Duplication and Divergence of Gene-Sized Regions of DNA

Errors during meiosis can also lead to the duplication of chromosomal regions that are smaller than the ones we've just discussed, including segments the length of individual genes.
Unequal crossing over during prophase I of meiosis, for instance, can result in one chromosome with a deletion and another with a duplication of a particular gene.
Transposable elements can provide homologous sites where nonsister chromatids can cross over, even when other chromatid regions are not correctly aligned.
Also, slippage can occur during DNA replication, such that the template shifts with respect to the new complementary strand, and a part of the template strand is either skipped by the replication machinery or used twice as a template.
As a result, a segment of DNA is deleted or duplicated.
It is easy to imagine how such errors could occur in regions of repeats.

Multigene Families and Globin Gene Evolution

The variable number of repeated units of simple sequence DNA at a given site, used for STR analysis, is probably due to errors like these.
Evidence that unequal crossing over and template slippage during DNA replication lead to duplication of genes is found in the existence of multigene families, such as the globin family.
A comparison of gene sequences within a multigene family can suggest the order in which the genes arose.
Re-creating the evolutionary history of the globin genes using this approach indicates that they all evolved from one common ancestral globin gene that underwent duplication and divergence into the α-globin and β-globin ancestral genes about 450-500 million years ago.
Each of these genes was later duplicated several times, and the copies then diverged from each other in sequence, yielding the current family members.
In fact, the common ancestral globin gene also gave rise to the oxygen-binding muscle protein myoglobin and to the plant protein leghemoglobin.
After the duplication events, the differences between the genes in the globin families undoubtedly arose from mutations that accumulated in the gene copies over many generations.
The current model is that the necessary function provided by an α-globin protein, for example, was fulfilled by one gene, while other copies of the α-globin gene accumulated random mutations.
Many mutations may have had an adverse effect on the organism, and others may have had no effect.
However, a few mutations must have altered the function of the protein product in a way that benefitted the organism at a particular life stage without substantially changing the protein's oxygen-carrying function.
Presumably, natural selection acted on these altered genes, maintaining them in the population.

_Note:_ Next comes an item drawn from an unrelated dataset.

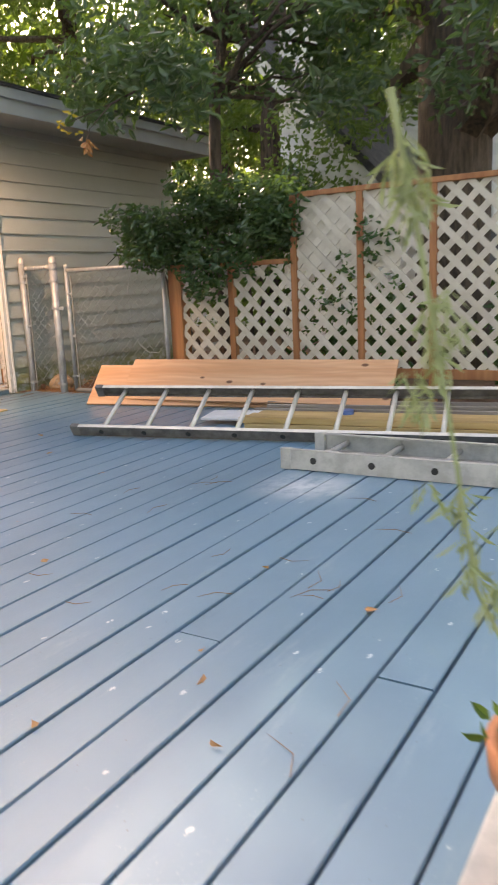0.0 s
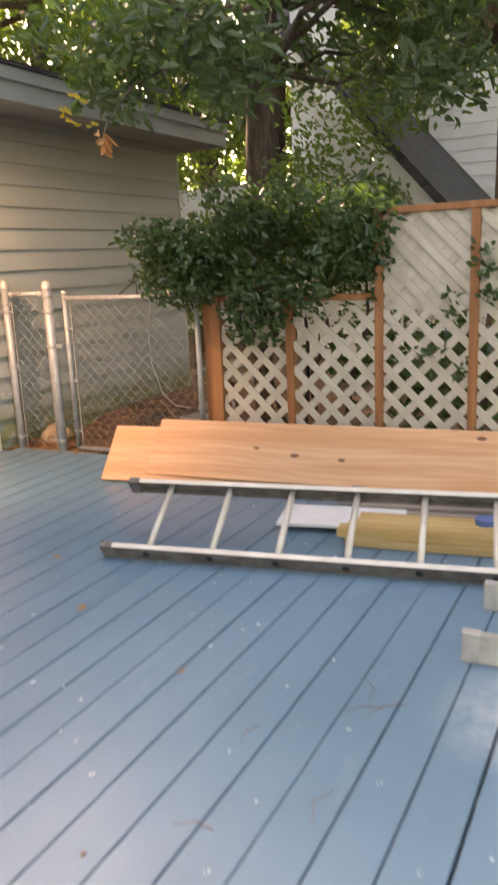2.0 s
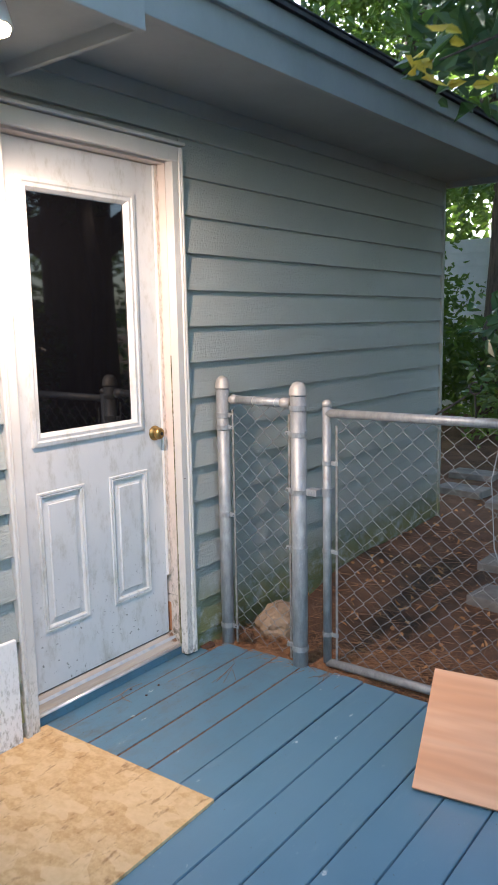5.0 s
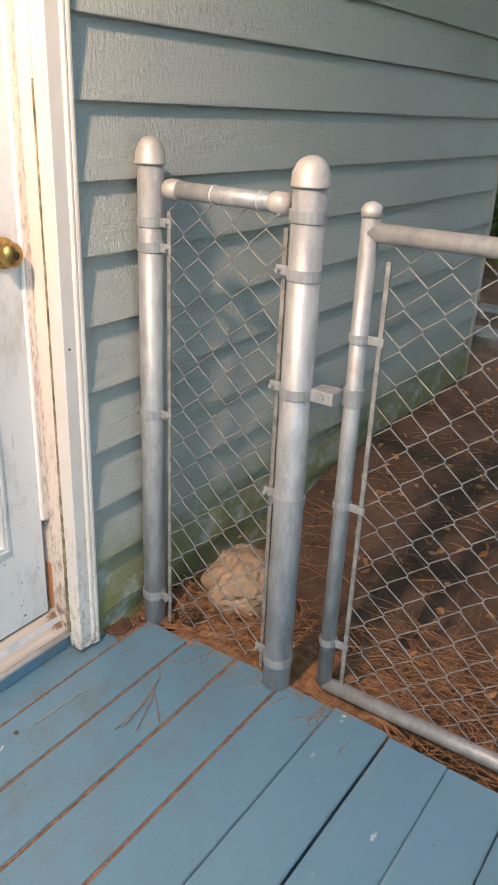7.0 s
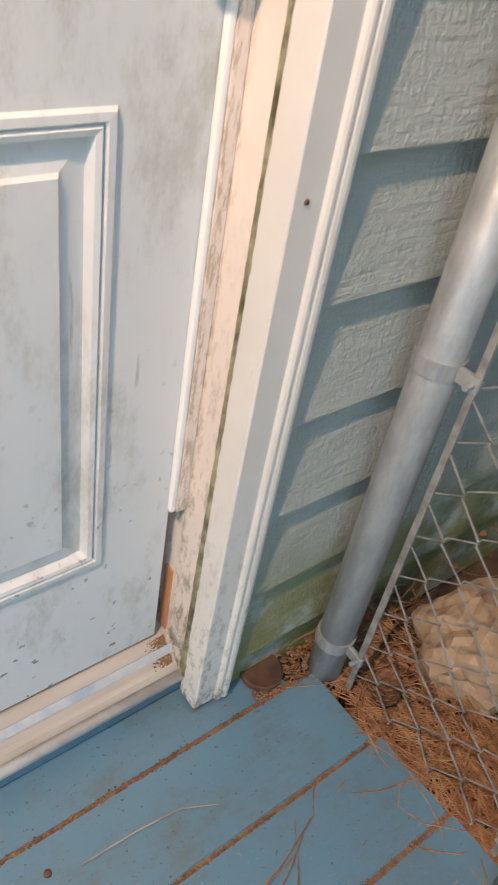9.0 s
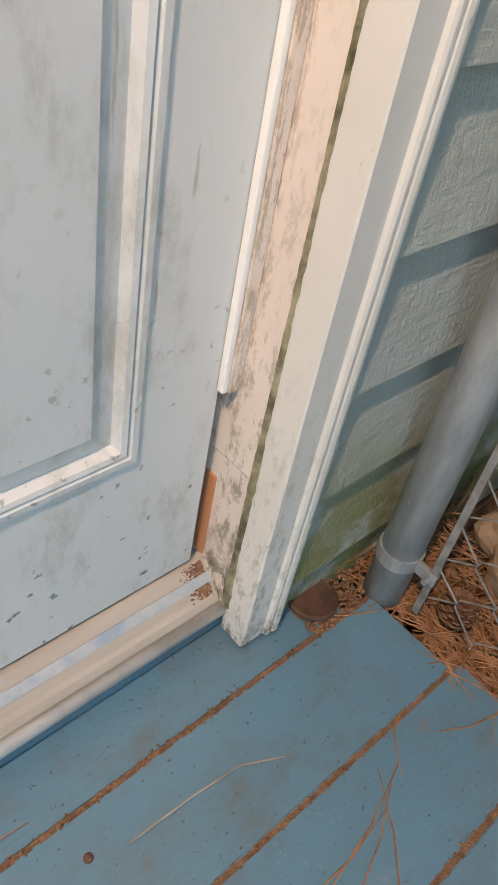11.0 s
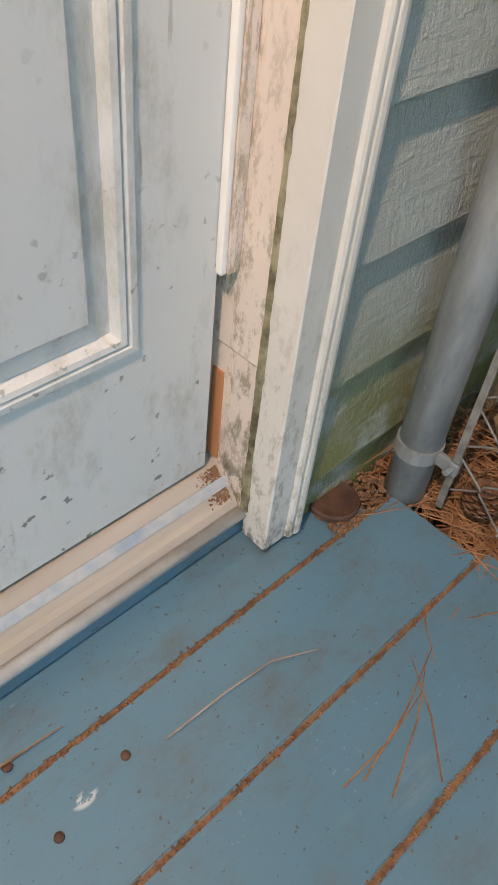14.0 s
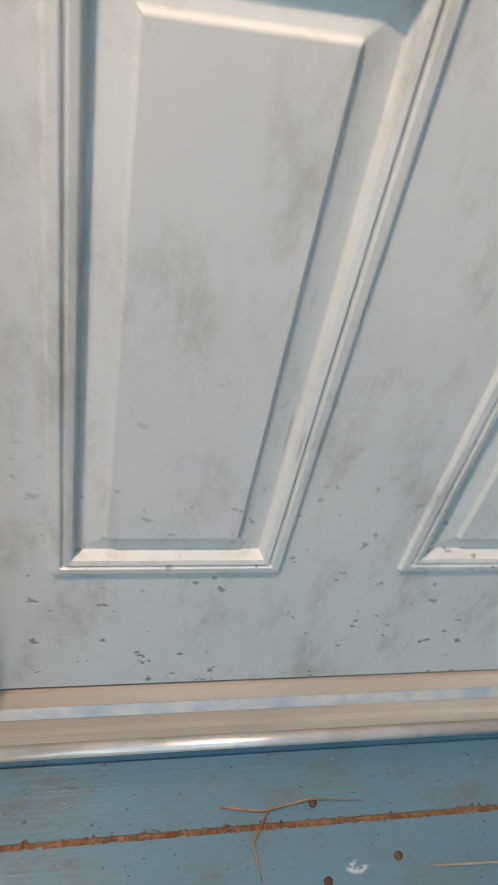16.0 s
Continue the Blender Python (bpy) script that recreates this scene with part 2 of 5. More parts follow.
M_DECK, M_SIDE, M_DOOR, M_ZINC, M_SOIL = deck_paint(), siding_paint(), door_paint(), zinc(), ground_mat()
M_CASING = trim_paint("casing_paint", (0.60, 0.57, 0.52), (0.68, 0.65, 0.60))
M_JAMB = trim_paint("jamb_paint", (0.66, 0.56, 0.49), (0.72, 0.63, 0.55), (0.22, 0.19, 0.12), 0.9, 0.95, -0.071)
M_STRIP = trim_paint("weatherstrip", (0.76, 0.75, 0.72), (0.82, 0.80, 0.77))
M_EAVE = plain("eave_paint", (0.29, 0.305, 0.285), (0.34, 0.355, 0.335), 2.0, 0.6)
M_SHINGLE = plain("shingle", (0.035, 0.035, 0.037), (0.075, 0.072, 0.07), 9.0, 0.95, bump=0.8, fine=140)
M_SILL = wood("weathered_sill", (0.30, 0.26, 0.21), (0.50, 0.44, 0.37), 'y', 0.75)
M_ALU = plain("aluminium", (0.53, 0.49, 0.42), (0.64, 0.60, 0.52), 9.0, 0.46, 0.25, 0.15, 90)
# Darker copy of aluminium; the shade on the ladder's sides is in the colour.
M_ALU_SHADE = plain("shaded_aluminium", (0.10, 0.085, 0.075), (0.19, 0.17, 0.15), 14.0, 0.55, 0.1, 0.2, 80)
M_NOSE = plain("threshold_aluminium", (0.50, 0.50, 0.49), (0.66, 0.66, 0.64), 14.0, 0.34, 0.5, 0.06, 40)
M_WIRE = plain("weathered_wire", (0.20, 0.19, 0.175), (0.36, 0.35, 0.33), 40.0, 0.5, 0.4)
M_BRASS = plain("brass", (0.34, 0.21, 0.075), (0.48, 0.32, 0.12), 30.0, 0.36, 1.0, 0.1)
M_GLASS = glass_dark()
M_CEDAR = wood("stained_cedar", (0.29, 0.105, 0.040), (0.40, 0.165, 0.065), 'z', 0.65)
M_LATT = plain("lattice_paint", (0.43, 0.38, 0.31), (0.53, 0.48, 0.40), 5.0, 0.6, bump=0.25)
M_PLANK = wood("planed_board", (0.62, 0.29, 0.135), (0.73, 0.40, 0.225), 'x', 0.6, True)
M_BARE = wood("bare_split_wood", (0.50, 0.22, 0.10), (0.62, 0.33, 0.19), 'z', 0.7)
M_PINE = wood("treated_pine", (0.47, 0.29, 0.11), (0.60, 0.40, 0.18), 'x', 0.7)
M_GREYWOOD = wood("weathered_lath", (0.22, 0.18, 0.15), (0.40, 0.33, 0.27), 'x', 0.8)
M_WHITEB = plain("white_primer", (0.62, 0.62, 0.60), (0.72, 0.71, 0.69), 8.0, 0.6)
M_OSB = strand_board()
M_LEAF = leaf_mat("glossy_leaf", (0.020, 0.052, 0.022), (0.056, 0.112, 0.046), (0.14, 0.28, 0.05), 0.25, 0.26)
M_BIGLEAF = leaf_mat("broad_leaf", (0.020, 0.050, 0.024), (0.070, 0.125, 0.060), (0.12, 0.25, 0.04), 0.28, 0.42)
M_FARLEAF = leaf_mat("tree_leaf", (0.020, 0.046, 0.016), (0.055, 0.100, 0.030), (0.24, 0.40, 0.06), 0.42, 0.45)
M_YELLOW = leaf_mat("yellowed_leaf", (0.45, 0.42, 0.06), (0.55, 0.36, 0.05), (0.60, 0.48, 0.05), 0.45, 0.5)
M_DRY = leaf_mat("dry_leaf", (0.42, 0.17, 0.05), (0.55, 0.30, 0.14), (0.50, 0.22, 0.05), 0.3, 0.6)
M_BARK = bark("bark", (0.045, 0.032, 0.025), (0.115, 0.085, 0.065))
M_STRAW = plain("pine_straw", (0.20, 0.085, 0.035), (0.40, 0.21, 0.10), 30.0, 0.8)
M_ROCK = plain("tan_rock", (0.27, 0.18, 0.11), (0.45, 0.32, 0.21), 9.0, 0.9, bump=0.9, fine=35)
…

Evolution of Genes with Novel Functions

In the evolution of the globin gene families, gene duplication and subsequent divergence produced family members whose protein products performed functions similar to each other (oxygen transport).
However, an alternative scenario is that one copy of a duplicated gene can undergo alterations that lead to a completely new function for the protein product.
The genes for lysozyme and α-lactalbumin are a good example.
Lysozyme is an enzyme that helps protect animals against bacterial infection by hydrolyzing bacterial cell walls; α-lactalbumin is a nonenzymatic protein that plays a role in milk production in mammals.
The two proteins are quite similar in their amino acid sequences and three-dimensional structures.
Both genes are found in mammals, but only the lysozyme gene is present in birds.
The presence of introns may have promoted the evolution of new proteins by facilitating the duplication or shuffling of exons, as we'll discuss next.

Rearrangements of Parts of Genes: Exon Duplication and Exon Shuffling

Recall from Concept 17.3 that an exon often codes for a protein domain, a distinct structural and functional region of a protein molecule.
Unequal crossing over during meiosis can lead to duplication of a gene on one chromosome and its loss from the homologous chromosome.
By a similar process, a particular exon within a gene could be duplicated on one chromosome and deleted from the other.
The gene with the duplicated exon would code for a protein containing a second copy of that domain.